Pride goes before destruction. Proverbs 16:18 “18 Pride goeth before destruction, and an haughty spirit before a fall.”

C. God restores reality and let’s everyone know where they stand.

Ezekiel 28:2 “2 Son of man, say unto the prince of Tyrus, Thus saith the Lord GOD; Because thine heart is lifted up, and thou hast said, I am a God, I sit in the seat of God, in the midst of the seas; yet thou art a man, and not God, though thou set thine heart as the heart of God:” This is the corrective.
No matter how advanced, no matter how secure, no matter how wealthy, you are still a man.
“Dust does not become divine because it is polished.”

III. God destroys false saviors that people trust instead of Him.

(Ezekiel 29–32)

A. Egypt promised strength but failed Israel

Ezekiel 29:6 “6 And all the inhabitants of Egypt shall know that I am the LORD, because they have been a staff of reed to the house of Israel.”
A reed looks strong until weight is applied.
Israel leaned on Egypt politically instead of leaning on God spiritually.
Isaiah warned them:
Trusting Egypt would bring shame. Isaiah 30:1–3 “1 Woe to the rebellious children, saith the LORD, that take counsel, but not of me; and that cover with a covering, but not of my spirit, that they may add sin to sin: 2 That walk to go down into Egypt, and have not asked at my mouth; to strengthen themselves in the strength of Pharaoh, and to trust in the shadow of Egypt! 3 Therefore shall the strength of Pharaoh be your shame, and the trust in the shadow of Egypt your confusion.”

B. False hope causes real damage

Ezekiel 29:7 “7 When they took hold of thee by thy hand, thou didst break, and rend all their shoulder: and when they leaned upon thee, thou brakest, and madest all their loins to be at a stand.”
Egypt did not just fail to help. They harmed those who trusted them.
False saviors always leave wounds.
Jeremiah 17:5 echoes this truth.

C. God levels every throne

Ezekiel 32:31 “31 Pharaoh shall see them, and shall be comforted over all his multitude, even Pharaoh and all his army slain by the sword, saith the Lord GOD.”
Kings die.
Empires rot.
Pride meets the grave.
No man has power over the day of death. Ecclesiastes 8:8 “8 There is no man that hath power over the spirit to retain the spirit; neither hath he power in the day of death: and there is no discharge in that war; neither shall wickedness deliver those that are given to it.”

This passage does not ask who deserved what.

It asks: What did you feel when it happened?
Did you grieve?
Did you pray?
Did you secretly feel justified?
The gospel exposes celebration at ruin as sin.
Luke 15 shows us heaven rejoices over repentance, not destruction.
The gospel follows the same path.
We are not saved because others fell and we are better than them
We are saved because Christ stood in our place.
That truth reshapes how we watch the world fall.

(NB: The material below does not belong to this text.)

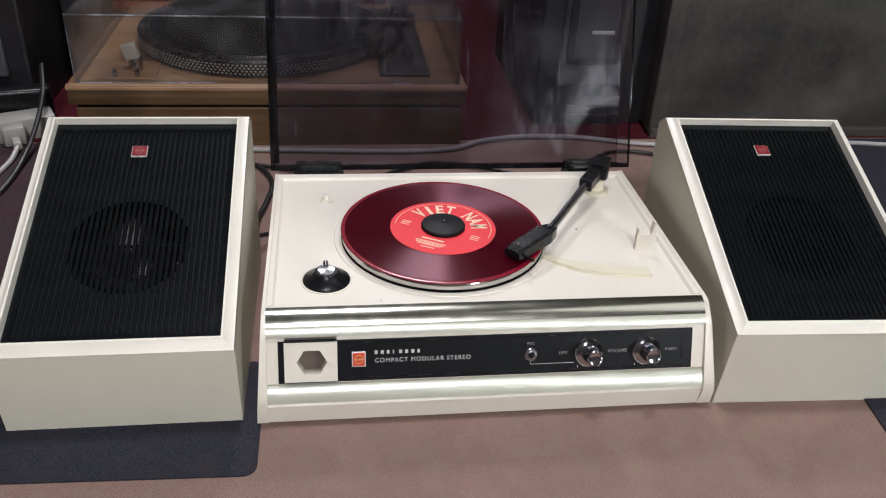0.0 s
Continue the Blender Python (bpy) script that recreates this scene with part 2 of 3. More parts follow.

Jesus teaches us a lesson in how to respond.

Luke 13:1–5.
Some people come to Jesus with news. Pilate has killed Galileans while they were offering sacrifices. In other words, religious people suffered a brutal, public death.
Then Jesus brings up another tragedy on His own:
Luke 13:44 Or those eighteen, upon whom the tower in Siloam fell, and slew them, think ye that they were sinners above all men that dwelt in Jerusalem?”
This was a construction accident, as far as we know.
A tower collapsed. Eighteen people died.
No obvious villain. No moral scandal. Just sudden loss.

The unspoken question behind both stories is the same one people still ask today: “Were they worse than the rest of us?”

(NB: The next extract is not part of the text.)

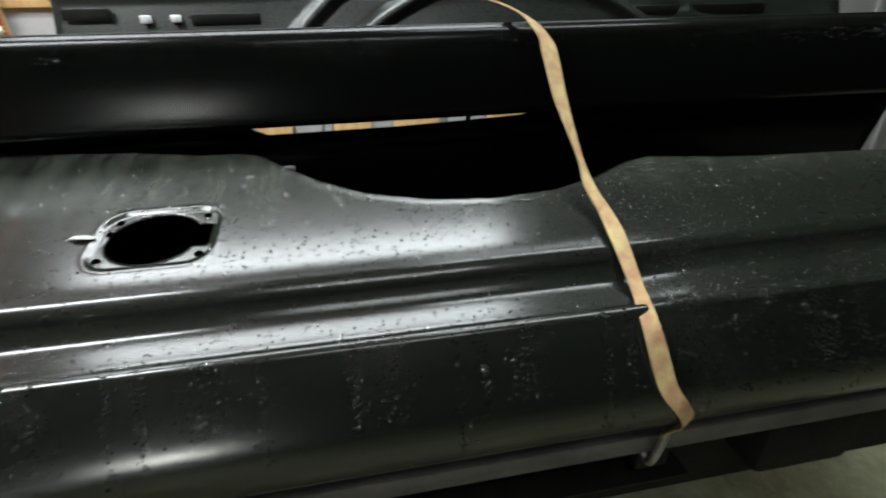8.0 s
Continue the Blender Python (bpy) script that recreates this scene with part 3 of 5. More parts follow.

Jesus answers twice with the same sentence:
Luke 13:2–3 “2 And Jesus answering said unto them, Suppose ye that these Galilaeans were sinners above all the Galilaeans, because they suffered such things? 3 I tell you, Nay: but, except ye repent, ye shall all likewise perish.”
Luke 13:4–5 “4 Or those eighteen, upon whom the tower in Siloam fell, and slew them, think ye that they were sinners above all men that dwelt in Jerusalem? 5 I tell you, Nay: but, except ye repent, ye shall all likewise perish.”
That matters.
Jesus refuses to let tragedy become a scoreboard.
Jesus does not:
rank the dead
speculate about hidden sins
explain the mechanics of the accident
Instead, He redirects.
Luke 13:3 “3 I tell you, Nay: but, except ye repent, ye shall all likewise perish.”
Jesus redirects the question away from them and toward you.

Jesus is teaching by addressing their hearts.

Jesus is saying:
The point of tragedy is not why they fell The point is what it should awaken in you
He refuses to let suffering become entertainment, speculation, or moral comparison.
That’s crucial.
Because the human instinct is to stand at a distance and say:
“That wouldn’t happen to me”
“They must have done something”
“This proves something about them”
Jesus shuts that down.
Collapse does not prove guilt. Survival does not prove innocence.

Conclusion

God is never surprised by collapse. He is watching how we respond when they do.
How have you responded in the past.
Take a moment. Is there someone or some group that if you heard of tragedy coming their way you would be happy about. Take time and pray for that person.